After the parsing completes, you can get the tree from the grammar by calling "getTree()." The result of this call is always Object so you can create your own CommonTree-like classes (see below). Also the result is the head of the tree, so walking it is fairly easy.

Walking Through the Tree 

If you recall, the tree is organized in arrays of children and children can have arrays of children. Effectively, then, you can write a simple recursive procedure to walk the tree:

public void printTree(CommonTree t, int indent) {
	if ( t != null ) {
		StringBuffer sb = new StringBuffer(indent);
		
		if (t.getParent() == null){
			System.out.println(sb.toString() + t.getText().toString());	
		}
		for ( int i = 0; i < indent; i++ )
			sb = sb.append("   ");
		for ( int i = 0; i < t.getChildCount(); i++ ) {
			System.out.println(sb.toString() + t.getChild(i).toString());
			printTree((CommonTree)t.getChild(i), indent+1);
		}
	}
}

Similarly, you can find the needed information by searching the tree and finding the subelements you created in the grammar's rewrite syntax.

Advanced Magic 

The magic that was mentioned earlier really has an extended purpose and not meant to make your life more, um, challenging.

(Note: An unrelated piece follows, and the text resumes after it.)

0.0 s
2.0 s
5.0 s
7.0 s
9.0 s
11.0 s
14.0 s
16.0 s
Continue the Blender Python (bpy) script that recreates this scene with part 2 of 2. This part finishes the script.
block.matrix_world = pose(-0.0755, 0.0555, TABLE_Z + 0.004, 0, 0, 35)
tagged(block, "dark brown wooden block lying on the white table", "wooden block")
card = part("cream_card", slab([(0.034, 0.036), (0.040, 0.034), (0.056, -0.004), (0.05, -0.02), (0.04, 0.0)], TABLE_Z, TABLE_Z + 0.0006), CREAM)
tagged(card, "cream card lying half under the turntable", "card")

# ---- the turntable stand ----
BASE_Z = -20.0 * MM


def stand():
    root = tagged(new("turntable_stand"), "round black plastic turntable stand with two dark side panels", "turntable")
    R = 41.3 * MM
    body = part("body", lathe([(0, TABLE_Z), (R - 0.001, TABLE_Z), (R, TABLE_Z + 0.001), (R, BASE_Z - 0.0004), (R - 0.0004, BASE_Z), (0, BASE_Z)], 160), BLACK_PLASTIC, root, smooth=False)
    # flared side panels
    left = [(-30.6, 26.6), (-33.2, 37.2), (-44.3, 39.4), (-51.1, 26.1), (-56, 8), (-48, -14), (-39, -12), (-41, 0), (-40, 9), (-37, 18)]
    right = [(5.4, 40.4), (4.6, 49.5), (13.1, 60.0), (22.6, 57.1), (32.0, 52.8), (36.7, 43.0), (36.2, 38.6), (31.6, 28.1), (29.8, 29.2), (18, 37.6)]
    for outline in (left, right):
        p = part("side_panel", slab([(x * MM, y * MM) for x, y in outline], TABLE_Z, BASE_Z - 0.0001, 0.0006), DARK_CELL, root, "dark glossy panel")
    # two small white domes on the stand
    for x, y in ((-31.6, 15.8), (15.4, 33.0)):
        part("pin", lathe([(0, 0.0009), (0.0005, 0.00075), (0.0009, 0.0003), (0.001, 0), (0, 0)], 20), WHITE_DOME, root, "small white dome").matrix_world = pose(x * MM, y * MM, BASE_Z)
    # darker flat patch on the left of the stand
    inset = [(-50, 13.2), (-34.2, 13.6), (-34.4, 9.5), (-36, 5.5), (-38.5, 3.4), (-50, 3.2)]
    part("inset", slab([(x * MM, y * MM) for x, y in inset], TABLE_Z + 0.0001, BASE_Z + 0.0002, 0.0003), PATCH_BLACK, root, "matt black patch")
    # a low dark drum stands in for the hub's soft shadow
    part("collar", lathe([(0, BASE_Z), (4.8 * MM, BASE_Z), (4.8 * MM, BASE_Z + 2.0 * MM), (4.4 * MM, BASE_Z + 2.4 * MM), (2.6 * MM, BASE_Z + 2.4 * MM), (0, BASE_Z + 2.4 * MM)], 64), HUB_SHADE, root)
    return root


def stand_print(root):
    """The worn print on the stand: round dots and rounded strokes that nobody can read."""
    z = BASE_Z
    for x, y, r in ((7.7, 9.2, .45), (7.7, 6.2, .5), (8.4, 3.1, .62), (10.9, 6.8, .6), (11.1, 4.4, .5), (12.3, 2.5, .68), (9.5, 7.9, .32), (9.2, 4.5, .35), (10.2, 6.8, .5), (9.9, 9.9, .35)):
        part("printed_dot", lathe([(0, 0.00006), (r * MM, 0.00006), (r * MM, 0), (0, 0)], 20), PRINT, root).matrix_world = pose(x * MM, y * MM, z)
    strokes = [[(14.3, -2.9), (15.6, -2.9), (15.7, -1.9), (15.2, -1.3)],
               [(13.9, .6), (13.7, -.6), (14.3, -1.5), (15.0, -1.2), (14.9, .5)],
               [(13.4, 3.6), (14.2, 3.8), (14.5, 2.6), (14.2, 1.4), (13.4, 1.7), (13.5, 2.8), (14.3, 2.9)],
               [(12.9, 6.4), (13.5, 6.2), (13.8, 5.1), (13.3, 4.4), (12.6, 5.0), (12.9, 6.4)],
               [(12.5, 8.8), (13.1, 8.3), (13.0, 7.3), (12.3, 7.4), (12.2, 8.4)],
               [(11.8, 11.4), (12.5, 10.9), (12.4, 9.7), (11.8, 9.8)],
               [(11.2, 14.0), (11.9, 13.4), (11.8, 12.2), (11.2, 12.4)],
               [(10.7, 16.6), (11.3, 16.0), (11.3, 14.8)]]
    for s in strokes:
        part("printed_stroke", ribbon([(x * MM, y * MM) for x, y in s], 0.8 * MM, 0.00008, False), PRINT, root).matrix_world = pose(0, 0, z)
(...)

Suppose that you wanted to use the tree as a medium to process information. The tree, and thus the individual nodes, would then need to be flexible enough to handle the annotations. You can do this by extending the CommonTree class:

import org.antlr.runtime.tree.*;
import org.antlr.runtime.Token;

public class HtmlAST extends CommonTree {
	public String text; 
	
	public HtmlAST(Token t) {
		super(t);
		text = (t != null? t.getText(): "[]");
	}

	public String toString() {
		return text + super.toString();
	}
}

In this case 'text' would simply echo what the parent (CommonTree) already has. But, you can see how this would be useful, allowing you to add your own custom fields. The hook up is even more simple:

static final TreeAdaptor adaptor = new CommonTreeAdaptor() {
	public Object create(Token payload) {
		return new HtmlAST(payload);
	}
};

The rest of the code remains the same. Or, well, the example code does. Your, on the other hand, coding is never going to be the same.